Example 7. Fix a Lie algebra \(\mathfrak g\). Then there is a universal enveloping algebra \(U\mathfrak g\), which is simply the free (noncommutative) algebra on \(\mathfrak g\) modulo the relations \(XY-YX=[X,Y]\) whenever \(X,Y\in\mathfrak g\). In particular, one can filter the free (noncommutative) algebra on \(\mathfrak g\) by degree, but \(U\mathfrak g\) turns out to be merely a filtered algebra (by degree) because elements of the form \(XY-YX\) can be presented with smaller degree. The Poincaré–Birkhoff–Witt theorem shows that the associated graded ring of \(U\mathfrak g\) is the commutative polynomial ring on \(\mathfrak g\).

However, the associated graded can at least remember isomorphisms.

Lemma 8. Let \(f\colon A\to B\) be a map of filtered \(R\)-algebras which induces an isomorphism \(\operatorname{gr}A\to\operatorname{gr}B\). Then \(f\) is an isomorphism of filtered algebras.
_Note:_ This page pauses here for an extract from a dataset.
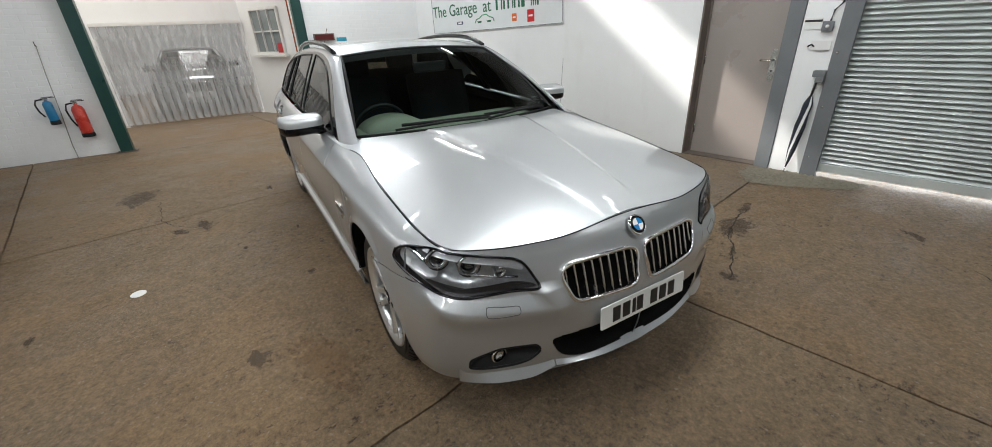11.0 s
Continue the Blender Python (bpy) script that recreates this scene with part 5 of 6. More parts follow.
    # grilles and intakes
    for gname, gs in S["grilles"].items():
        O = holes[gname]
        for s in gs.get("sides", (1, -1)):
            gr = part(gs.get("name", "grille"), patch("grille", sh, O, (-0.004, -gs["depth"]), gs.get("back", M_UNDER), side=s), None, car, gs.get("label", "dark grille"))
            part("grille_wall", well("grille_wall", sh, O, 0.003, -gs["depth"], gs.get("wall", M_TRIM), s), None, gr)
            if gs.get("rim_r"):
                part("grille_frame", rim(sh, O, gs["rim_r"], gs.get("rim_off", 0.002), s, gs.get("flat")), gs.get("rim_mat", M_CHROME), gr, gs.get("rim_label", "chrome frame"))
            lo_, hi_ = O.min(0), O.max(0)
            for i in range(gs.get("bars", 0)):
                f = (i + 0.5) / gs["bars"]
                if gs.get("across"):
                    vv0 = lo_[1] + (hi_[1] - lo_[1]) * f
                    us_ = np.linspace(lo_[0], hi_[0], 60)
                    ok = inside(O, us_, np.full(60, vv0))
                    if ok.sum() < 2:
                        continue
                    uu, vv = np.linspace(us_[ok][0], us_[ok][-1], 12), np.full(12, vv0)
                else:
                    uu0 = lo_[0] + (hi_[0] - lo_[0]) * f
                    vs_ = np.linspace(lo_[1], hi_[1], 60)
                    ok = inside(O, np.full(60, uu0), vs_)
                    if ok.sum() < 2:
                        continue
                    uu, vv = np.full(10, uu0), np.linspace(vs_[ok][0], vs_[ok][-1], 10)
                P = (sh.at(uu, vv) + sh.normal(uu, vv) * gs.get("bar_off", -0.008)) * (1, s, 1)
                part("slat", tube([tuple(p) for p in P], 0.004, 6, flat=gs.get("bar_flat", (0.0045, 0.010))), gs.get("bar_mat", M_CHROME), gr)
    # thin tubes on the panels: dark ones draw the gaps' shade, chrome is trim
    for pts, r_, mt in S.get("seams", ()):
        O = outline_on(sh, pts, 30, closed=False)
        for s in (1, -1):
            P = (sh.at(O[:, 0], O[:, 1]) + sh.normal(O[:, 0], O[:, 1]) * (r_ * 0.1)) * (1, s, 1)
            part("seam", tube([tuple(p) for p in P], r_, 6), mt, car, "narrow panel gap")
    px, pz, tilt = S["plate"]
    number_plate(car, Matrix.Translation((px, 0, pz)) @ Matrix.Rotation(radians(90), 4, "Z") @ Matrix.Rotation(radians(tilt), 4, "X"), BARS)
    return car, sh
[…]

Proof. We follow sx3048120. It is enough to show that we have a bijection. Because the filtrations are exhaustive, it is enough to show that \(f\) induces a bijection \(F^iA\to F^iB\) for all \(i\). We may show this by induction, where the case \(i=-1\) follows because then both groups vanish.

For the induction, we use the Five lemma. Suppose we have an isomorphism on the \(i\)th filtered piece. Then \(f\) induces a morphism \[\begin{array}{cccccccccc} 0 &\to& F^iA &\to& F^{i+1}A &\to& \operatorname{gr}_{i+1}A &\to& 0 \\\
& & \downarrow & & \downarrow & & \downarrow \\\
0 &\to& F^iB &\to& F^{i+1}B &\to& \operatorname{gr}_{i+1}B &\to& 0 \end{array}\] of short exact sequences (of \(R\)-modules), where the left vertical arrow is an isomorphsim by the induction, and the right vertical arrow is an isomorphism by hypothesis. The result follows. \(\blacksquare\)

Proposition 9. Let \(A\) be a filtered \(R\)-algebra such that \(R\subseteq Z(A)\). If \(\operatorname{gr}A\) is isomorphic to \(R[x]\), then \(A\) is isomorphic to \(R[x]\).

Proof. By Lemma 8, the main point is to figure out how to produce a map \(R[x]\to A\). Well, \(\operatorname{gr}A\) is isomorphic to \(R[x]\), so we may find a generating class \(y\in A\) inducing the isomorphism \(R[y]\to\operatorname{gr}A\). However, the choice of \(y\in A\) actually lifts this to a map \(R[y]\to A\) which becomes an isomorphism upon passing to the associated graded algebras. (One needs \(y\) to commute with \(R\) for this map to exist.) It follows that the map \(R[y]\to A\) is actually an isomorphism of filtered algebras. \(\blacksquare\)

Remark 10. Of course, one can also increase the number of variables and obtain a similar statement.